Problem details → In the entries below, find every line holding the string "location" and collect it.

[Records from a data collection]
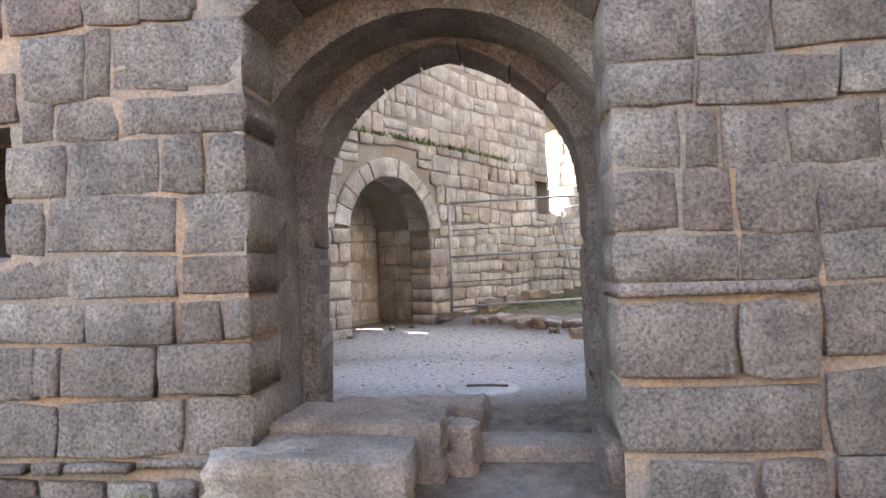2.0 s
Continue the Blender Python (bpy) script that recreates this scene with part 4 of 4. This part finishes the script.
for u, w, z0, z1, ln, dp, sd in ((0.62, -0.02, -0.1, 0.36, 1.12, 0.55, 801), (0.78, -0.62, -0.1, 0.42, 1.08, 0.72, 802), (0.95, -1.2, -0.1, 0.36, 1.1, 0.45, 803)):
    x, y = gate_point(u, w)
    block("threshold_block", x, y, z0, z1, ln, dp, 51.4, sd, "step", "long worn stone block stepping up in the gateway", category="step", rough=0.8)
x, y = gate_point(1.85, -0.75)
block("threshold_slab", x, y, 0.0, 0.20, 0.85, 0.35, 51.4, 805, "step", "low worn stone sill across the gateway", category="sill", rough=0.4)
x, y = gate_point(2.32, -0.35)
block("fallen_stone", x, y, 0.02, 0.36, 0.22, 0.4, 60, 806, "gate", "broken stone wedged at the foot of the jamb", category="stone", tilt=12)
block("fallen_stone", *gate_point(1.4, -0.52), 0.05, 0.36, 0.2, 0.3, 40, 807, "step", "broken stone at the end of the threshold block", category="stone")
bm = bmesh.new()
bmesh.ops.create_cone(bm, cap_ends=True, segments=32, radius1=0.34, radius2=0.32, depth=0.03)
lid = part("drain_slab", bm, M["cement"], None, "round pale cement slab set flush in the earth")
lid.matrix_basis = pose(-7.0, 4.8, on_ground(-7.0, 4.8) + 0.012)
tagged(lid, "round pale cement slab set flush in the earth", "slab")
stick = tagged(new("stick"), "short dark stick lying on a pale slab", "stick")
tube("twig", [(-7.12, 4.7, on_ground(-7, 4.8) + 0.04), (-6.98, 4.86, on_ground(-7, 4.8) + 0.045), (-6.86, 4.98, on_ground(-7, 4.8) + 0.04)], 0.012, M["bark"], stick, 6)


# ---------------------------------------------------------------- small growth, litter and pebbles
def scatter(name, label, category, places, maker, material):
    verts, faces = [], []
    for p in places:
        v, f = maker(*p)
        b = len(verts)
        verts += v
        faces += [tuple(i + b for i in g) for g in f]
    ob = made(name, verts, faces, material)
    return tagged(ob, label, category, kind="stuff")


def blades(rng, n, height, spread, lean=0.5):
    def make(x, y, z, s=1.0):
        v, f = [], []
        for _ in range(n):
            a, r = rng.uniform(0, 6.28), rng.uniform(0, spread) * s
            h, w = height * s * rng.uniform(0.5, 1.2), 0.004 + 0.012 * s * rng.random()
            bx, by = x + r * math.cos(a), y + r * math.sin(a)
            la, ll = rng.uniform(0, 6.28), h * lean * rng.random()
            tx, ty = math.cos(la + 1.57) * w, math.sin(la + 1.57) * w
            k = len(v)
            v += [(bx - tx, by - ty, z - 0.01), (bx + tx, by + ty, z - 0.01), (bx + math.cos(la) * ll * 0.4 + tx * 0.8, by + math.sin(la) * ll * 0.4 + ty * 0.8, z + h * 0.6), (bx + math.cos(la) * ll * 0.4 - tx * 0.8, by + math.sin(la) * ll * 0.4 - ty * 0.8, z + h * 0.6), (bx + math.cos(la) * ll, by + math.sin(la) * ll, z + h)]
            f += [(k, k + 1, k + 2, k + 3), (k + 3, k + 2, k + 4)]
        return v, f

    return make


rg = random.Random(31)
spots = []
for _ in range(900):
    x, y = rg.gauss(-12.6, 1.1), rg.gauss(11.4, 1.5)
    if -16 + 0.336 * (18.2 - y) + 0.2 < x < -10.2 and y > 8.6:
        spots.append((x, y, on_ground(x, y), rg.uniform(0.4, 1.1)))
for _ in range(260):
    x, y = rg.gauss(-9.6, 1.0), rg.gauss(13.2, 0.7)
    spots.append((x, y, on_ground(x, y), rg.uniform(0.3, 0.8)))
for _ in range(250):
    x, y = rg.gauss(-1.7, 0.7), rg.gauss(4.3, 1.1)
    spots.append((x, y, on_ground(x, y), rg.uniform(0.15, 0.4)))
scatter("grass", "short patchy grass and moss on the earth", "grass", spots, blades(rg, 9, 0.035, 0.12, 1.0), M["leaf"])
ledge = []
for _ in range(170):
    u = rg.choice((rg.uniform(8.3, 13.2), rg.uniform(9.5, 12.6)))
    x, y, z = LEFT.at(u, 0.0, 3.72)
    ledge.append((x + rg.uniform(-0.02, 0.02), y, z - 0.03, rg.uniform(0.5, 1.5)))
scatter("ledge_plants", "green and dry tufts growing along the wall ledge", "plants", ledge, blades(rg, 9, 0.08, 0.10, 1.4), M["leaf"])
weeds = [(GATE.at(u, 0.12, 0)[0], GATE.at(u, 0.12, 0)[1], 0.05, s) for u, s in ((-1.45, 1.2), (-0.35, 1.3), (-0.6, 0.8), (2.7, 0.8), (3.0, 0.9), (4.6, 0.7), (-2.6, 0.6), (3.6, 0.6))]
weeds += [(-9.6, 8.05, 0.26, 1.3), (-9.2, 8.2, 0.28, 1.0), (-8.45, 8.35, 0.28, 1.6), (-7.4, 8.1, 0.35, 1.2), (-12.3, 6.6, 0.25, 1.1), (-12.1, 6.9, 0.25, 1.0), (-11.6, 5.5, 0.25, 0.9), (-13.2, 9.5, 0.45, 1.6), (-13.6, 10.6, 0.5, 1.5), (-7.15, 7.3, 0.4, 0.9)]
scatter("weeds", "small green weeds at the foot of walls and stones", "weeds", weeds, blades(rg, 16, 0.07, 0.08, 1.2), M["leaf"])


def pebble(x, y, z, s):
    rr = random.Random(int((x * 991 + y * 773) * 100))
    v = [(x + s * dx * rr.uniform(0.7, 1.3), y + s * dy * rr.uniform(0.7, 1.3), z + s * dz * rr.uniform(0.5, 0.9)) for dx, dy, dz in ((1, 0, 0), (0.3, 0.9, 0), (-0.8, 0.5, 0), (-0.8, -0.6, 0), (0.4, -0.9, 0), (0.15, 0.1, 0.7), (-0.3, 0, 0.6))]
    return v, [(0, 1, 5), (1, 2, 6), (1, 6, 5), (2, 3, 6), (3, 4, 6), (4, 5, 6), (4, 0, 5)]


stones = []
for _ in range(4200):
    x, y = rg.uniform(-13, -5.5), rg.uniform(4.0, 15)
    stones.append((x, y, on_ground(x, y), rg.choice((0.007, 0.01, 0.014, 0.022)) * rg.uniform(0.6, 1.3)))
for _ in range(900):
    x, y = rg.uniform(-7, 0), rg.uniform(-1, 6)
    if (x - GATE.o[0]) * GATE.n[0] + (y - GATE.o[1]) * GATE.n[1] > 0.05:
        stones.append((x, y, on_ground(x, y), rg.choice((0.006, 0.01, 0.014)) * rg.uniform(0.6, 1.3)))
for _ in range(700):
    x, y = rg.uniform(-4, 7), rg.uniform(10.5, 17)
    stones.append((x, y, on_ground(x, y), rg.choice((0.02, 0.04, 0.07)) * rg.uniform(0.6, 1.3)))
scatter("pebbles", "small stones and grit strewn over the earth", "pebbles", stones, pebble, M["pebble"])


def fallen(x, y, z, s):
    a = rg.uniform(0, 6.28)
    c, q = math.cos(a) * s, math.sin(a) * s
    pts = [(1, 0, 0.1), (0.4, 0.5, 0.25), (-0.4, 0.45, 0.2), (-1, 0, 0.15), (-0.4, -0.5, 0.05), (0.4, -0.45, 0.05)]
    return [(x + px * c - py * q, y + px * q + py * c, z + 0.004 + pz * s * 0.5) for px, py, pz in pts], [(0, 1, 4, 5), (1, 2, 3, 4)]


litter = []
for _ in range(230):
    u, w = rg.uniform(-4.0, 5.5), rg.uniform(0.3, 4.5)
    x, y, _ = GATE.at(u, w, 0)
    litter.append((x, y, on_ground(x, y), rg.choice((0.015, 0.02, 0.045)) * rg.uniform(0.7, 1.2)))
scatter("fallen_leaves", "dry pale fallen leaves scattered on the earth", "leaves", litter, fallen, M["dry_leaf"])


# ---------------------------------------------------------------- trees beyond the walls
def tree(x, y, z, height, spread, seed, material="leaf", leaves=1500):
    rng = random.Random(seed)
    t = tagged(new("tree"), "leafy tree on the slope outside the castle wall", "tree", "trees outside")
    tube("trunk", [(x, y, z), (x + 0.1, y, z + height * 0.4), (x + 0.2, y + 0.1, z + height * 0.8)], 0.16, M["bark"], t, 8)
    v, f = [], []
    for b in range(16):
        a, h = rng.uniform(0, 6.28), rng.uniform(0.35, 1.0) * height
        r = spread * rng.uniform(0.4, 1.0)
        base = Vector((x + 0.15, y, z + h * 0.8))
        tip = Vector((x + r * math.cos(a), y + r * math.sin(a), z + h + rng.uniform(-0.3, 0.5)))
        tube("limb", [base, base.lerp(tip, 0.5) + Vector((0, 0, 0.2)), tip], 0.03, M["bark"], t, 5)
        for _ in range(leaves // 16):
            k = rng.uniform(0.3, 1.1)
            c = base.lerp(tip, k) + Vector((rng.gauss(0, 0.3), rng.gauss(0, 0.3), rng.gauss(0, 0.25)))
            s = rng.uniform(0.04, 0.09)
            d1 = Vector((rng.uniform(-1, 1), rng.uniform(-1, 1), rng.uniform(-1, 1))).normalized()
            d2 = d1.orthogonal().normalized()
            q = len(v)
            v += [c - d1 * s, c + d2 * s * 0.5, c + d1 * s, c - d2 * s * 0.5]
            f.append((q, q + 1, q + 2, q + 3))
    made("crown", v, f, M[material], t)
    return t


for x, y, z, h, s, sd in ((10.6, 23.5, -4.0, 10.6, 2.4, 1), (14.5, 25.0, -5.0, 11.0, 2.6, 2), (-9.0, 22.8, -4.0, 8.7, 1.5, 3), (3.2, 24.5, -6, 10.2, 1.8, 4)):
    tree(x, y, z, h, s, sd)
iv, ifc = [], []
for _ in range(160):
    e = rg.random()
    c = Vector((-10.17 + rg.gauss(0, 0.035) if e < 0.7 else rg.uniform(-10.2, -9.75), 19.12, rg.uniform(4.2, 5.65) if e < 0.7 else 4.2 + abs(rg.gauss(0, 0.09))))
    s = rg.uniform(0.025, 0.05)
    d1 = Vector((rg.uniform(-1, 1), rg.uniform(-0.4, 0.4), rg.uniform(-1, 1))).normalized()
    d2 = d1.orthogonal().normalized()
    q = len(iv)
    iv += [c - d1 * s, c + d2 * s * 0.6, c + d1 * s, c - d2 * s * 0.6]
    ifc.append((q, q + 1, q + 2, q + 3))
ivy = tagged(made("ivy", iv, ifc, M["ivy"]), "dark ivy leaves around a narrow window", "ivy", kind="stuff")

...

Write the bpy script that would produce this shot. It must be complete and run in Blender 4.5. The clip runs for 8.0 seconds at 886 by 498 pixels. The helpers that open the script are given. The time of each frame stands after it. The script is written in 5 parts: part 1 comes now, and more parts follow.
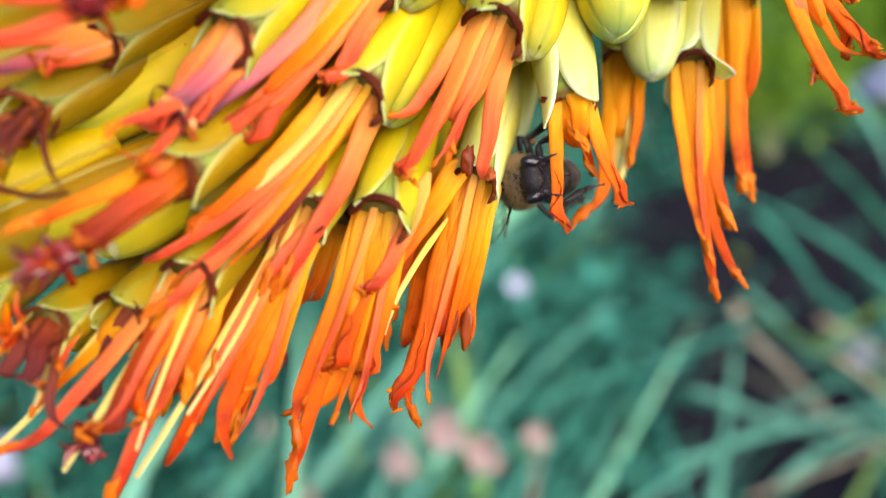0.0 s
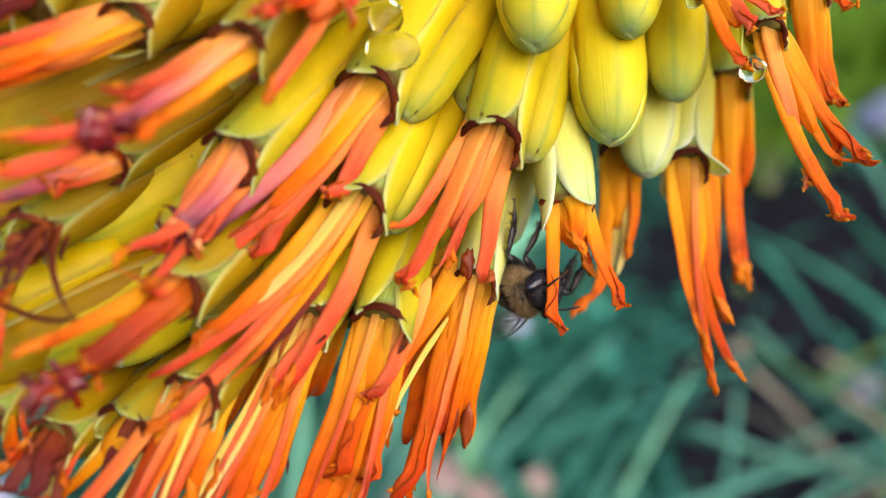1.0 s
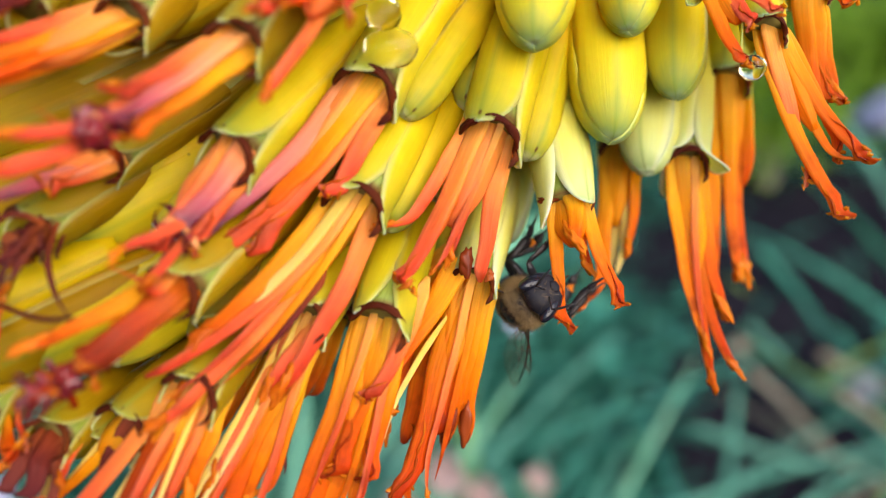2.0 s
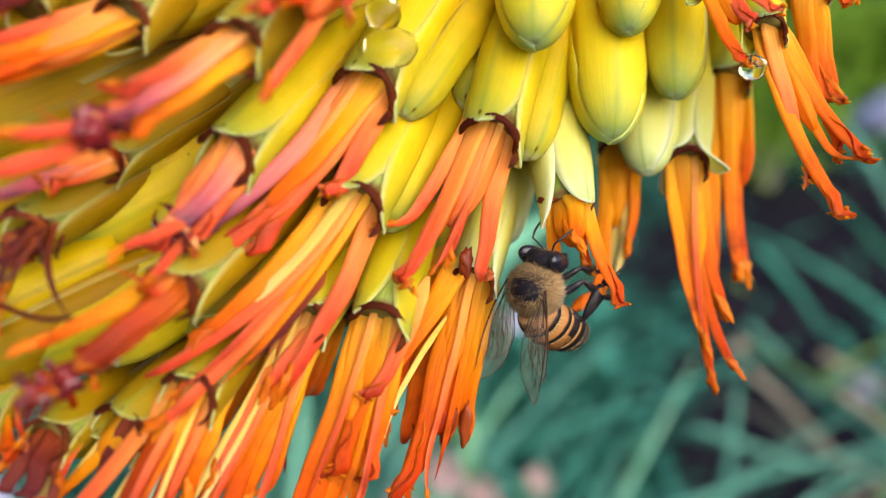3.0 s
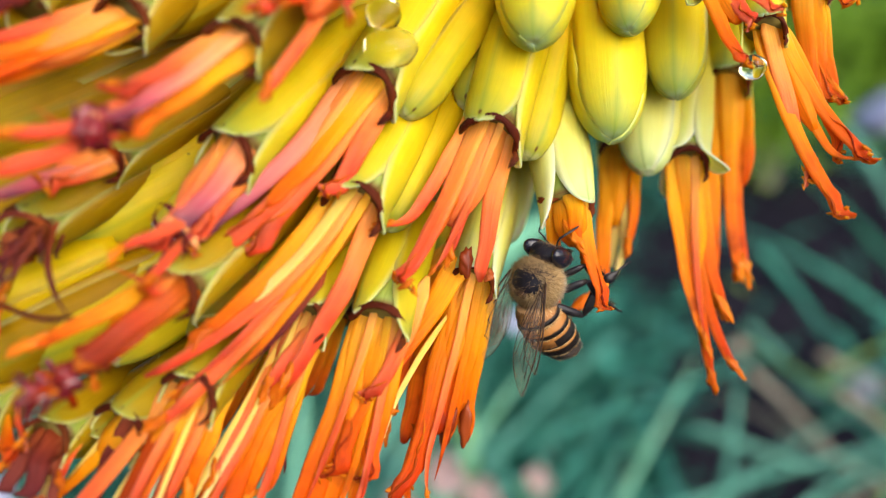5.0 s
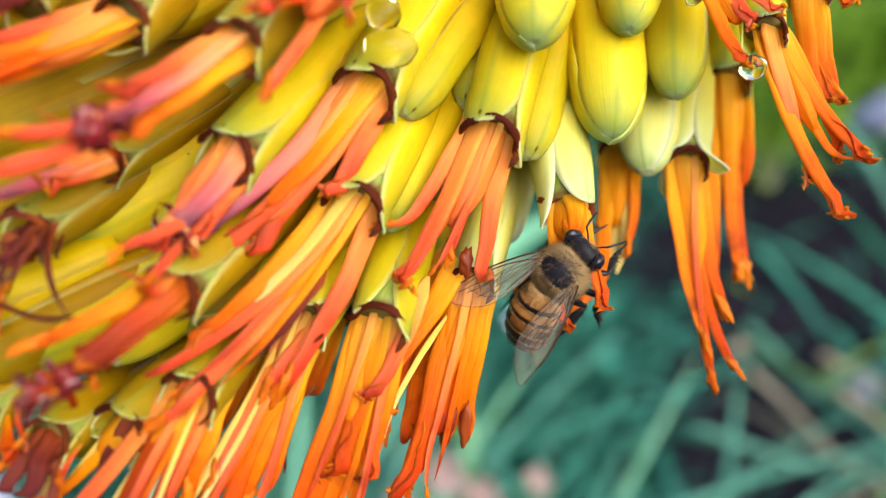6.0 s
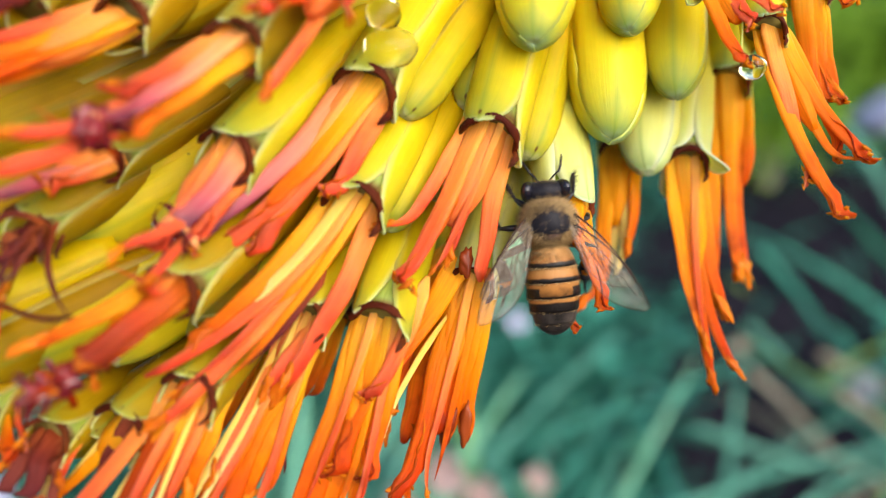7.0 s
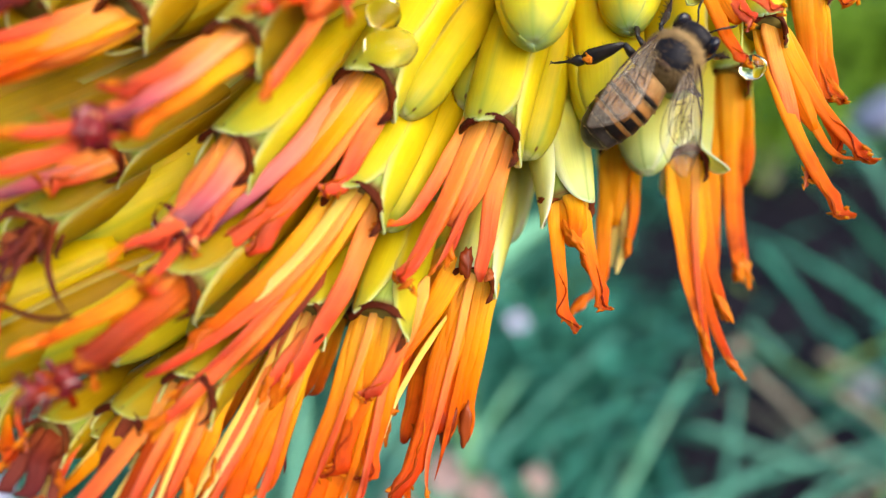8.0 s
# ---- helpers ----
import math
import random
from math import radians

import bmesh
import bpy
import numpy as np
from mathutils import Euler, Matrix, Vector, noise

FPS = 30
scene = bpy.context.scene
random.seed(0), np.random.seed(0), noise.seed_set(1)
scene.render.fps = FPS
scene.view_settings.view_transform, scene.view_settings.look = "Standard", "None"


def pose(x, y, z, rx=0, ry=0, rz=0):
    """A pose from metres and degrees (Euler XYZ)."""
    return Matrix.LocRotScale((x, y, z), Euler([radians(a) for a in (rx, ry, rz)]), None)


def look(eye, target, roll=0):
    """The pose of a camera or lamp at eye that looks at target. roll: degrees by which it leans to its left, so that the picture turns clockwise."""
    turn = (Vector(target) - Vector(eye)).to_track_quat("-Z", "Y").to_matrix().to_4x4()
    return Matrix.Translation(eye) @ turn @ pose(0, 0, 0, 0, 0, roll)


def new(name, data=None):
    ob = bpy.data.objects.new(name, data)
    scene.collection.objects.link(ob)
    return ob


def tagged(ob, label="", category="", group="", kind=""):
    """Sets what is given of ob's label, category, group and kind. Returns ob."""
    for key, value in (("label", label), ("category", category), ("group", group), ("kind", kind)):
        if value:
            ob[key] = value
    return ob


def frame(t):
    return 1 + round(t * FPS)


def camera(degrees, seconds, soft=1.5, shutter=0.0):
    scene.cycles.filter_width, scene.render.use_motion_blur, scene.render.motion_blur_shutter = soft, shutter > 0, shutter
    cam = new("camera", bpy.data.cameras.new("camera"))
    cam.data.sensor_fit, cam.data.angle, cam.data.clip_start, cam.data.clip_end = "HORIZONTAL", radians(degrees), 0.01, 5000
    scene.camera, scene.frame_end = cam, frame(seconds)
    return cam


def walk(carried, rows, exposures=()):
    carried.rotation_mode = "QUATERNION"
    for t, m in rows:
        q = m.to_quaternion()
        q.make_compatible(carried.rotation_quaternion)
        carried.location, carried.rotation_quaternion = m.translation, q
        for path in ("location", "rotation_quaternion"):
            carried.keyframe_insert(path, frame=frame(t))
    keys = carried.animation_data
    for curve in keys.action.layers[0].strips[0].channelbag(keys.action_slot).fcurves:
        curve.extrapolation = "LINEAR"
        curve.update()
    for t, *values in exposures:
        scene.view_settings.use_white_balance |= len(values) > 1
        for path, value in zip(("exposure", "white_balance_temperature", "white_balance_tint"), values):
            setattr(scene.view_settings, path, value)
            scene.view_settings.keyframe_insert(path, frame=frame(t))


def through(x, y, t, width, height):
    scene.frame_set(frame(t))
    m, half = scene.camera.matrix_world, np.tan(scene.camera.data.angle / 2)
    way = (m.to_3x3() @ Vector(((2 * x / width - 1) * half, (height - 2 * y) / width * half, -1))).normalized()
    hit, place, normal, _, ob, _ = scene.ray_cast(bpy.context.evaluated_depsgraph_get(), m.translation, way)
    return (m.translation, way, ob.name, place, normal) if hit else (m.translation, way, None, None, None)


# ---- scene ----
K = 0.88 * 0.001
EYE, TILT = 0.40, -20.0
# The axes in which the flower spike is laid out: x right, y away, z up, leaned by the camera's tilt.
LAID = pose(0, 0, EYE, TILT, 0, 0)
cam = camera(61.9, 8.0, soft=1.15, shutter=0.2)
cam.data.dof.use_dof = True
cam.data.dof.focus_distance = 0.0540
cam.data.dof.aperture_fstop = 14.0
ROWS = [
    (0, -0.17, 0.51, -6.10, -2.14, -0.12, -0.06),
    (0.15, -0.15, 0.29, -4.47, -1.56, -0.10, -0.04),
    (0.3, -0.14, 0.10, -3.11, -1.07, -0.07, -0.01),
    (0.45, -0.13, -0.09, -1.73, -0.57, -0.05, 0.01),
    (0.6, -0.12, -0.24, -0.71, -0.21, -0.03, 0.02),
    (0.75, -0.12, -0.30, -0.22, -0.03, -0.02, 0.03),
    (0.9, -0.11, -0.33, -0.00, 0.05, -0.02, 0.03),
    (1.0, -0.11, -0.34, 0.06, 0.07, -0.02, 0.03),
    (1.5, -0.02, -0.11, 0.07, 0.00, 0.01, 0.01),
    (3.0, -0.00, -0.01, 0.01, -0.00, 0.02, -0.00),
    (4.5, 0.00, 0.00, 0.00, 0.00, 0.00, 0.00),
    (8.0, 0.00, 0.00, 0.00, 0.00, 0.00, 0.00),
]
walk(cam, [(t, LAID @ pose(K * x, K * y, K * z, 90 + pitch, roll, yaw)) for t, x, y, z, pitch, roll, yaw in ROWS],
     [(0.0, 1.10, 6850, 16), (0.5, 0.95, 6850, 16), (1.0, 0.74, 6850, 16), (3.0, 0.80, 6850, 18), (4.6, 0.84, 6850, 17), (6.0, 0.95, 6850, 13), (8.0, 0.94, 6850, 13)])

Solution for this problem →
        carried.location, carried.rotation_quaternion = m.translation, q
        for path in ("location", "rotation_quaternion"):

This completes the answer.